Items from a dataset
________________

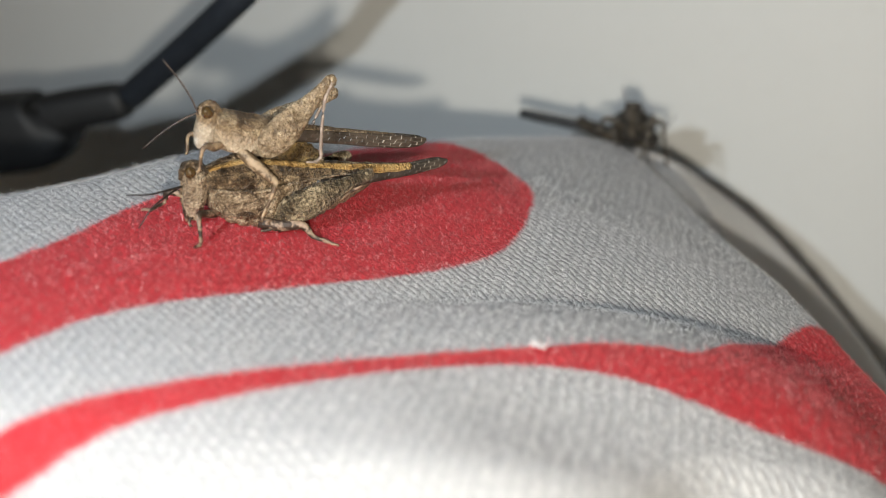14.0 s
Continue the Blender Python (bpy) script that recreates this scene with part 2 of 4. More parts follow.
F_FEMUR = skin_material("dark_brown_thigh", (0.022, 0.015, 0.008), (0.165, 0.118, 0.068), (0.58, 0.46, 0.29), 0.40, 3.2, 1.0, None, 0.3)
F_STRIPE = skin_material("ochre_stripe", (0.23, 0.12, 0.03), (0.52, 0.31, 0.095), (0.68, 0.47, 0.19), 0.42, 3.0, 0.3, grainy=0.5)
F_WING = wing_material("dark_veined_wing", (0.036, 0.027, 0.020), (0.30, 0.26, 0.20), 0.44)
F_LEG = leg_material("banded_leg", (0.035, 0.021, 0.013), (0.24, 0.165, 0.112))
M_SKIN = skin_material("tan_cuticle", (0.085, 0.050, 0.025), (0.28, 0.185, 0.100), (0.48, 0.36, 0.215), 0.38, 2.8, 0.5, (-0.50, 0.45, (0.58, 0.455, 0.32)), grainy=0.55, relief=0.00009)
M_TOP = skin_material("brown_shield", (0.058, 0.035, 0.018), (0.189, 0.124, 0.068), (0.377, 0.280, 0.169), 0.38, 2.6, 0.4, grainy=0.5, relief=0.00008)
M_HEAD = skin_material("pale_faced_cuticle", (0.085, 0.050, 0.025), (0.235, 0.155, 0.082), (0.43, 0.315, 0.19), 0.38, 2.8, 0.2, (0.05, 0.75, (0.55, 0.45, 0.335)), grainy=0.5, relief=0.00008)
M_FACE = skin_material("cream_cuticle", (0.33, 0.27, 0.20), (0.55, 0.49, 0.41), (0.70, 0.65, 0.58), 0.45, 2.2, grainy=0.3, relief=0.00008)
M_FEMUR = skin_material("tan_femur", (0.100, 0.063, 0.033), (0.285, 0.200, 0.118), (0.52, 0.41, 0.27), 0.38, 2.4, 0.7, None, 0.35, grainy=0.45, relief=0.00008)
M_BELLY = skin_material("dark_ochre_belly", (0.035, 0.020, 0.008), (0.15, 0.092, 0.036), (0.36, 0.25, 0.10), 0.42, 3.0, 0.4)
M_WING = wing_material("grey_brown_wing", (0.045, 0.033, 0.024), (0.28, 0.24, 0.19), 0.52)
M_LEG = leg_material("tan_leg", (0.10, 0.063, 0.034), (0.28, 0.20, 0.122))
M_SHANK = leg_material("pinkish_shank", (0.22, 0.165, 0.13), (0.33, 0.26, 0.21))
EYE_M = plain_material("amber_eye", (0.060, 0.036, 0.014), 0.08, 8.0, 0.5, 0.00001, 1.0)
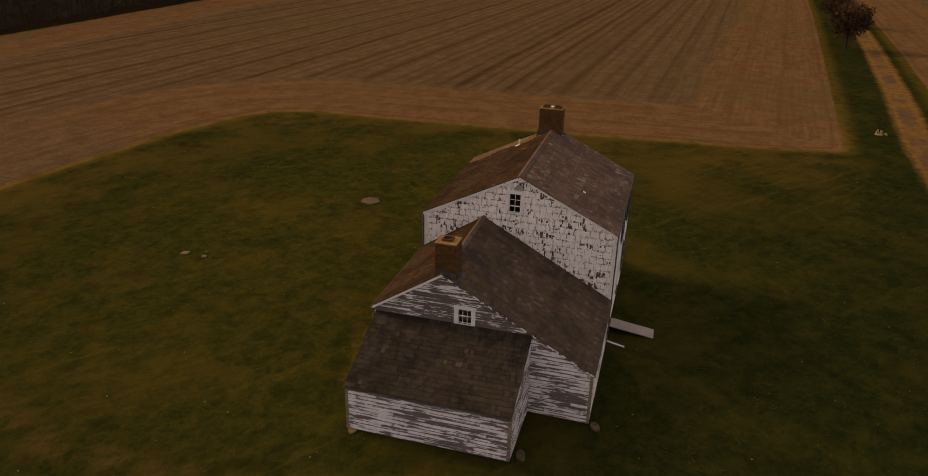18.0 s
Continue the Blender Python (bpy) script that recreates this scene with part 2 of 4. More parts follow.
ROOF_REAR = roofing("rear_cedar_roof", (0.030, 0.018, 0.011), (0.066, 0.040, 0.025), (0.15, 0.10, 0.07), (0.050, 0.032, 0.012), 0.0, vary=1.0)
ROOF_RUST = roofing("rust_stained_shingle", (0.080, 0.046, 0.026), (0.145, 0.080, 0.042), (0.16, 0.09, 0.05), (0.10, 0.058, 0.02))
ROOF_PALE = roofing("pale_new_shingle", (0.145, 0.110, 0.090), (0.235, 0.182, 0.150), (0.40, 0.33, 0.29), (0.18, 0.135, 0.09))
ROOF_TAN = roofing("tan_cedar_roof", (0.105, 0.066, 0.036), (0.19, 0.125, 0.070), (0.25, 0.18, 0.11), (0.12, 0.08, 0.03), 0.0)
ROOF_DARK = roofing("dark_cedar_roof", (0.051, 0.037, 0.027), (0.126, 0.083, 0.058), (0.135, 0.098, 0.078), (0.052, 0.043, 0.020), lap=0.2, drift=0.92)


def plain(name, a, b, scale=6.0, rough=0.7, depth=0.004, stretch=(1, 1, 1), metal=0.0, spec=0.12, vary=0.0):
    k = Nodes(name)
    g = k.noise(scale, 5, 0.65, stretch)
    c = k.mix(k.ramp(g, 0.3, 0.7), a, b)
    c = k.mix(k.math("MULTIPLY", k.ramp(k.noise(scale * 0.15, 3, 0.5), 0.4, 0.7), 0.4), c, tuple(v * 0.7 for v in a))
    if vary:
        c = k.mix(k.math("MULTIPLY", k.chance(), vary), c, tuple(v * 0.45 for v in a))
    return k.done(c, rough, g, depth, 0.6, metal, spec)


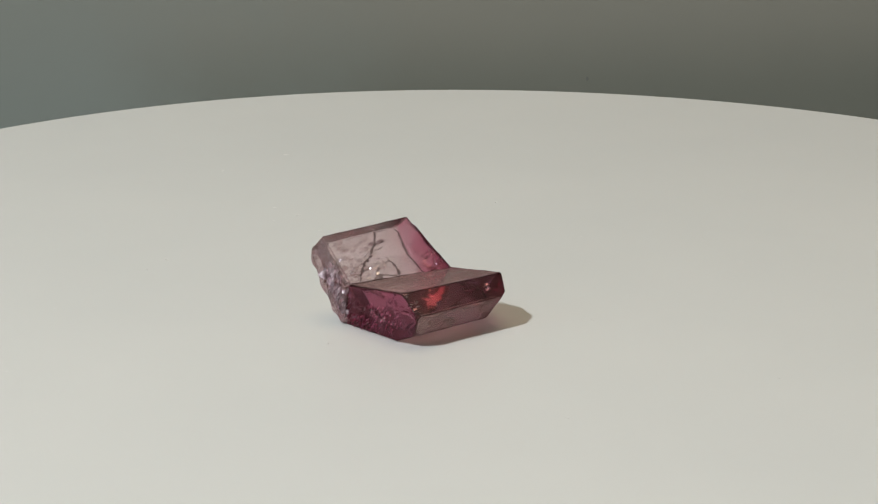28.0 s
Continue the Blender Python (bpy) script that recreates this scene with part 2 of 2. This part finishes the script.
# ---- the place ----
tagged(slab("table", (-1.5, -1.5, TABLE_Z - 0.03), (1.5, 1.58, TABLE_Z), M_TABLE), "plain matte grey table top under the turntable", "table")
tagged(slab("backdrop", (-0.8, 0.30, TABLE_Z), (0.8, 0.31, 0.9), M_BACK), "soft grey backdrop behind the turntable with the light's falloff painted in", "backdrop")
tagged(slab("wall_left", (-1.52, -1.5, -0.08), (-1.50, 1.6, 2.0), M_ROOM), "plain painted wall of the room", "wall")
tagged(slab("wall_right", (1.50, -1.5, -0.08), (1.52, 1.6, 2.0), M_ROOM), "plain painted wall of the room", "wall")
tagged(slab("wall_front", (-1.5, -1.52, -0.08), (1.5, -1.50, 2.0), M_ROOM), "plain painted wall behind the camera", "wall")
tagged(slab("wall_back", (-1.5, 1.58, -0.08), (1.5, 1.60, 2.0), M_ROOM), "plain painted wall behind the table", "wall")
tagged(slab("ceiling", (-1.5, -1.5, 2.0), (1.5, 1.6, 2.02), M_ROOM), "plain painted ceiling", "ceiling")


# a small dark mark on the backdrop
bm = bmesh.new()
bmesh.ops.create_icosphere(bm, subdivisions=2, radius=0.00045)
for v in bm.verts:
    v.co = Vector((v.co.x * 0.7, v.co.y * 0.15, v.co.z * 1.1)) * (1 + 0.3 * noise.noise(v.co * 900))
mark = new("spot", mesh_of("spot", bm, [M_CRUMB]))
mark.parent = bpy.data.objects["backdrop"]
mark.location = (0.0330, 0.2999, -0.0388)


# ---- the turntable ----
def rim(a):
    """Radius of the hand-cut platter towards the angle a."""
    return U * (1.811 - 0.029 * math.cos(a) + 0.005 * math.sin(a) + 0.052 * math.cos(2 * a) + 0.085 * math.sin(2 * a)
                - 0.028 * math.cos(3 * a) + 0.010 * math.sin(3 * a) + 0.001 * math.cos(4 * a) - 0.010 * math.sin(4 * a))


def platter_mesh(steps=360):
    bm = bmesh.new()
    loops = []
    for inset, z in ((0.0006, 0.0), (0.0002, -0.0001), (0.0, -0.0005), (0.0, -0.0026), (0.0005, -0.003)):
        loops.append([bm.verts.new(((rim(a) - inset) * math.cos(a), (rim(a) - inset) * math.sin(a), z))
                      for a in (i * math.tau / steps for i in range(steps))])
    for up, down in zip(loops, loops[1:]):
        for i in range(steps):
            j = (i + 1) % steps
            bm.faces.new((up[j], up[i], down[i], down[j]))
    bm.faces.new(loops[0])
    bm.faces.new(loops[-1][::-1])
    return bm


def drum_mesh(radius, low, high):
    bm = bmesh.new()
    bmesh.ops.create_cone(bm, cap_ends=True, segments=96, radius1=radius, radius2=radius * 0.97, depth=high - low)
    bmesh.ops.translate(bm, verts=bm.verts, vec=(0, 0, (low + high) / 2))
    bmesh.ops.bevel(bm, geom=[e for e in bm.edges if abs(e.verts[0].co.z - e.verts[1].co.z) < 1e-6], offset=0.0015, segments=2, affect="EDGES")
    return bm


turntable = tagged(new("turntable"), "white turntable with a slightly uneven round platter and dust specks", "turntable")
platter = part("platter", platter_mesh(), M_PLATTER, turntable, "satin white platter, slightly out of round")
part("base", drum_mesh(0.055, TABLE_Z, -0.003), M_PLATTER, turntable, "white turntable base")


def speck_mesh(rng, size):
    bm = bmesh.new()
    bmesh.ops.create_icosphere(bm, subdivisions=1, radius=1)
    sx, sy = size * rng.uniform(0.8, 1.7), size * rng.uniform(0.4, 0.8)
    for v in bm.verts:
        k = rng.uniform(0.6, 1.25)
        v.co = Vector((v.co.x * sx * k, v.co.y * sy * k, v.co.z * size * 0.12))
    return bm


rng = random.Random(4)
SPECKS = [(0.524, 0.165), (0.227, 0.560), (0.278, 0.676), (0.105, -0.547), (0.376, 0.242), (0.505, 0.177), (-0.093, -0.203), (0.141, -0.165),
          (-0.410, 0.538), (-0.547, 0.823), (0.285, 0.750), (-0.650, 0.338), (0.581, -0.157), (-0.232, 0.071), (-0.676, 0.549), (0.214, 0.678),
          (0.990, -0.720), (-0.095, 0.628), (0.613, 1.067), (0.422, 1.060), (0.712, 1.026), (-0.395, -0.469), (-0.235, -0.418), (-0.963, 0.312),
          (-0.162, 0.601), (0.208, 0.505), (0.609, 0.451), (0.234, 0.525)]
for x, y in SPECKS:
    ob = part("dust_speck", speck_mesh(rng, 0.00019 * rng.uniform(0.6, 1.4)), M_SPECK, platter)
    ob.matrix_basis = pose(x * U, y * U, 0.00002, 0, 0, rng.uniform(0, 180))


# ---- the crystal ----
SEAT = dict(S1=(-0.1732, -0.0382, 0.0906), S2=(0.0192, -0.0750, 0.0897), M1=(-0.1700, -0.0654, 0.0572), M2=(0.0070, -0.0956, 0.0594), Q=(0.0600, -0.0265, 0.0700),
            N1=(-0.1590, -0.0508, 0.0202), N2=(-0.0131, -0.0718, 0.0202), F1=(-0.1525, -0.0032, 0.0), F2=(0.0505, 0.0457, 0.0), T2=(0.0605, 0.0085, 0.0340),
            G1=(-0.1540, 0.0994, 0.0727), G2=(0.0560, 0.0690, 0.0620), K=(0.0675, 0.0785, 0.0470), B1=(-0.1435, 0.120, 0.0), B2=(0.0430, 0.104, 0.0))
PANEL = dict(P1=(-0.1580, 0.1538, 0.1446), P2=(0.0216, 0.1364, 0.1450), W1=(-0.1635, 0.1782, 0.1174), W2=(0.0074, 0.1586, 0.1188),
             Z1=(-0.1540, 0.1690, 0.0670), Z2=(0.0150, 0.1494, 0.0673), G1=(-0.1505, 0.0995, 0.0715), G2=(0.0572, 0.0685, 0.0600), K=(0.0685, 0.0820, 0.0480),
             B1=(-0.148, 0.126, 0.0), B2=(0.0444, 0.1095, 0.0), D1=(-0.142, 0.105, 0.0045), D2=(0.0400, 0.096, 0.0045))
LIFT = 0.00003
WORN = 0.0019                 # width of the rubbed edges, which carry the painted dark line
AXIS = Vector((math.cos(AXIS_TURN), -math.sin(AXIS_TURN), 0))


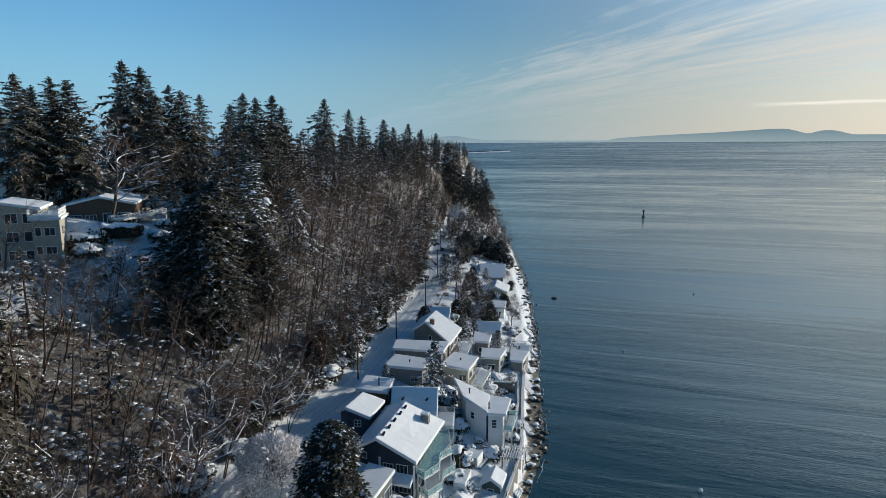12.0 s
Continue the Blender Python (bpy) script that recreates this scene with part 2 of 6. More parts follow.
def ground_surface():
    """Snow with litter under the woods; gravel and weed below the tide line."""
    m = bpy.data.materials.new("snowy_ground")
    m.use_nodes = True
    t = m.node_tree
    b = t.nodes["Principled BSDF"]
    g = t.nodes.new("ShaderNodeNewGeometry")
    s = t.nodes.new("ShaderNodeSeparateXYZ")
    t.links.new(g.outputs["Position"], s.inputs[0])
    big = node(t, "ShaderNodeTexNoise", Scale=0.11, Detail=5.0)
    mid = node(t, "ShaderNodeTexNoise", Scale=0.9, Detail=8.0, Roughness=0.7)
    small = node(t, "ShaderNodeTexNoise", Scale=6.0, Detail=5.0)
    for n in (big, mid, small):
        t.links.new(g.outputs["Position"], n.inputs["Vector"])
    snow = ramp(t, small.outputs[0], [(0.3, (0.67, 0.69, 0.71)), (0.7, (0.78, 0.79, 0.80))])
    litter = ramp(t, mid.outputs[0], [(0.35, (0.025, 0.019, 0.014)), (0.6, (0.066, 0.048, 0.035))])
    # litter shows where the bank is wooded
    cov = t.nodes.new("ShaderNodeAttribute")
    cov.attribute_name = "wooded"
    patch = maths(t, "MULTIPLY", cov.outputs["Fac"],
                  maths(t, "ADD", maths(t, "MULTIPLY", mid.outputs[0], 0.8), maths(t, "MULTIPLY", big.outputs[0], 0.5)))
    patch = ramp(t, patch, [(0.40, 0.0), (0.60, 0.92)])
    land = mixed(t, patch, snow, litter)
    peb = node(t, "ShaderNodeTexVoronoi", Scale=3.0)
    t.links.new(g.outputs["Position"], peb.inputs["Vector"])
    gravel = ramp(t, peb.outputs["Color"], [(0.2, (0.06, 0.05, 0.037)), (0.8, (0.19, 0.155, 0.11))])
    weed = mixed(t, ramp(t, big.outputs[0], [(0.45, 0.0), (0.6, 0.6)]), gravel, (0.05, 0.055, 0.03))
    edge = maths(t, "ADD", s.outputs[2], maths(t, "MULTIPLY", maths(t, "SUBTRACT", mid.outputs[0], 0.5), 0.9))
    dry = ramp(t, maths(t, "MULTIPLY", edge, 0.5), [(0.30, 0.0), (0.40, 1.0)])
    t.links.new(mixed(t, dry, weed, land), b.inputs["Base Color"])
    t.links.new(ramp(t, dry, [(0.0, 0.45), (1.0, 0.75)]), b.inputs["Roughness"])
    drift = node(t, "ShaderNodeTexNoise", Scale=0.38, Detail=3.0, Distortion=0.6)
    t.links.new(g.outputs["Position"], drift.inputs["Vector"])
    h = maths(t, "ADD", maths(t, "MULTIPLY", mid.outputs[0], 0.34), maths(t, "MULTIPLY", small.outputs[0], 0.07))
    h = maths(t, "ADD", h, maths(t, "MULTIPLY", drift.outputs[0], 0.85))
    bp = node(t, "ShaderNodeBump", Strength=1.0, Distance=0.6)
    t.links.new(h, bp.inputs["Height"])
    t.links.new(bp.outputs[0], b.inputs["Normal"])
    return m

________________

Set task
Report how many lines of the records above contain the word "script", giving only the number.

Exercise response
4